Another day, another manufactured right-wing outrage about America’s history of systemic racism. On Monday, White House correspondent for The Grio April Ryan asked Transportation Secretary Pete Buttigieg how the infrastructure bill will “deconstruct the racism that was built into the roadways.” Secretary Buttigieg, who has talked about this issue before, delivered a response that would set right-wing Twitter on fire with white-hot rage.
Senator Ted Cruz (R-TX) sarcastically tweeted, “The roads are racist. We must get rid of roads.” Fox News anchor Tucker Carlson, who has himself sparked backlash over the past year for echoing the white supremacist Great Replacement theory, tweeted a video segment mocking Secretary Buttigieg’s remarks, adding: “Inanimate objects, like roads, can’t be racist. That seems obvious, though apparently Pete Buttigieg doesn’t know this.”
Actually, Buttigieg does know this, and so does everyone else who has rightfully pointed out the history of systemic racism in America’s infrastructure. It’s a typical strategy of right-wing figures to drastically underestimate the intelligence of their base and push the most simple-minded explanation of a given topic. Obviously, inanimate objects like roads can’t be racist, but the intent and strategy that goes into how some roads are constructed can be, and were, absolutely racist.
The example that Secretary Buttigieg cited about the low overpass came straight from “The Power Broker,” Robert Caro’s famous 1974 biography on New York City official Robert Moses. This specific claim has drawn scrutiny for decades and was confirmed to be true by Bloomberg’s Thomas J. Campanella in 2017, as The Washington Post’s Philip Bump pointed out in his piece on Secretary Buttigieg’s comments.

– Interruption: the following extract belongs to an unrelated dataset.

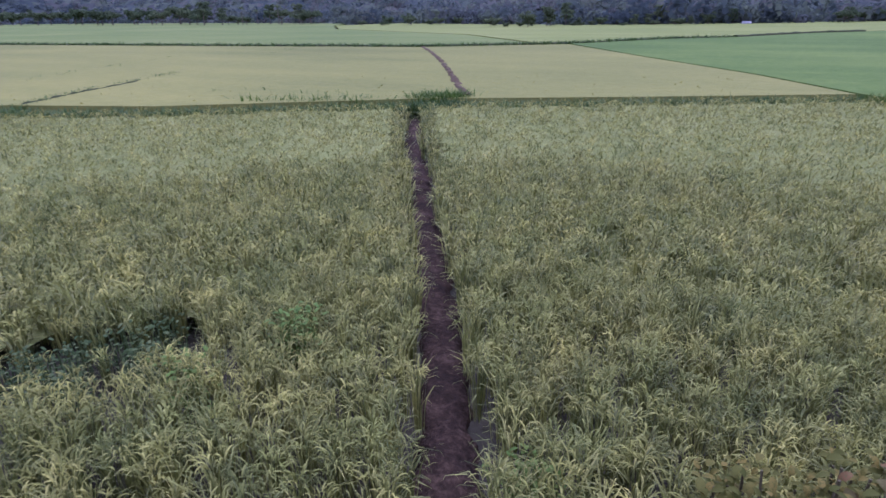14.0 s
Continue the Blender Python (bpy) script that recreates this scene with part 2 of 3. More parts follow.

Not only was Buttigieg’s anecdote backed by evidence, but the extent of this problem also goes far beyond Robert Moses. The issue of systemic racism in America’s highways is well-known. Deborah N. Archer, a professor at the NYU School of Law, has written extensively about this issue. In a lengthy paper outlining how racial equity can be advanced through highway reconstruction, Professor Archer delivered an in-depth look at how many highways across the country were built with racist intent, writing: “In states around the country, highway construction displaced Black households and cut the heart and soul out of thriving Black communities as homes, churches, schools, and businesses were destroyed. In other communities, the highway system was a tool of a segregationist agenda, erecting a wall that separated white and Black communities and protected white people from Black migration.”
Highways are just the tip of this systemically racist iceberg. There’s also redlining, which is the decades-long racist practice where banks denied Black families loans to purchase or renovate homes based on their race or where they lived. It was once government-backed. This heightened the segregation of American neighborhoods, ramifications we’re still grappling with today.
Redlining also impacted which neighborhoods received funding for local projects because it made it simple for government officials to determine who lived where. As we can see with our own eyes walking through neighborhoods of different wealth and racial demographics, it’s clear the wealthier, whiter areas have cleaner streets and more well-kept infrastructure.
There is also the issue of sundown towns. The Associated Press described it succinctly in their deep dive into the modern impacts of this racist practice: “The rules of a sundown town were simple: Black people were allowed to pass through during the day or go in to shop or work, but they had to be gone by nightfall. Anyone breaking the rules could risk arrest, a beating or worse.”
How is all that relevant, and how can infrastructure have racist impacts? These racist practices impacted where Black people lived, where they were able to work, the way they commuted to work, the accessibility of services, where they were able to shop, how they could travel, and the overall quality of their lives. “I’m still surprised that some people were surprised when I pointed to the fact that if a highway was built for the purpose of dividing a white and a Black neighborhood, or if an underpass was constructed such that a bus carrying mostly Black and Puerto Rican kids to a beach — or that would have been — in New York was designed too low for it to pass by, that obviously reflects racism that went into those design choices,” Secretary Buttigieg said.
Once again, we’ve all been gifted with a great opportunity to elevate objective reality in the face of disinformation and historical denialism. Republicans are currently advocating for the banning of certain teachings of systemic racism in schools. Their ignorant response to Secretary Buttigieg’s accurate statements about racism in America’s infrastructure just proved why it’s so important to teach this.
Those who acknowledge America’s history of systemic racism don’t hate America. On the contrary, we love it enough to point out these uncomfortable truths so we can pursue that seemingly elusive, more perfect union. How can we make improvements if so many Americans deny the existence of these flaws? It’s time for us to get on the same page.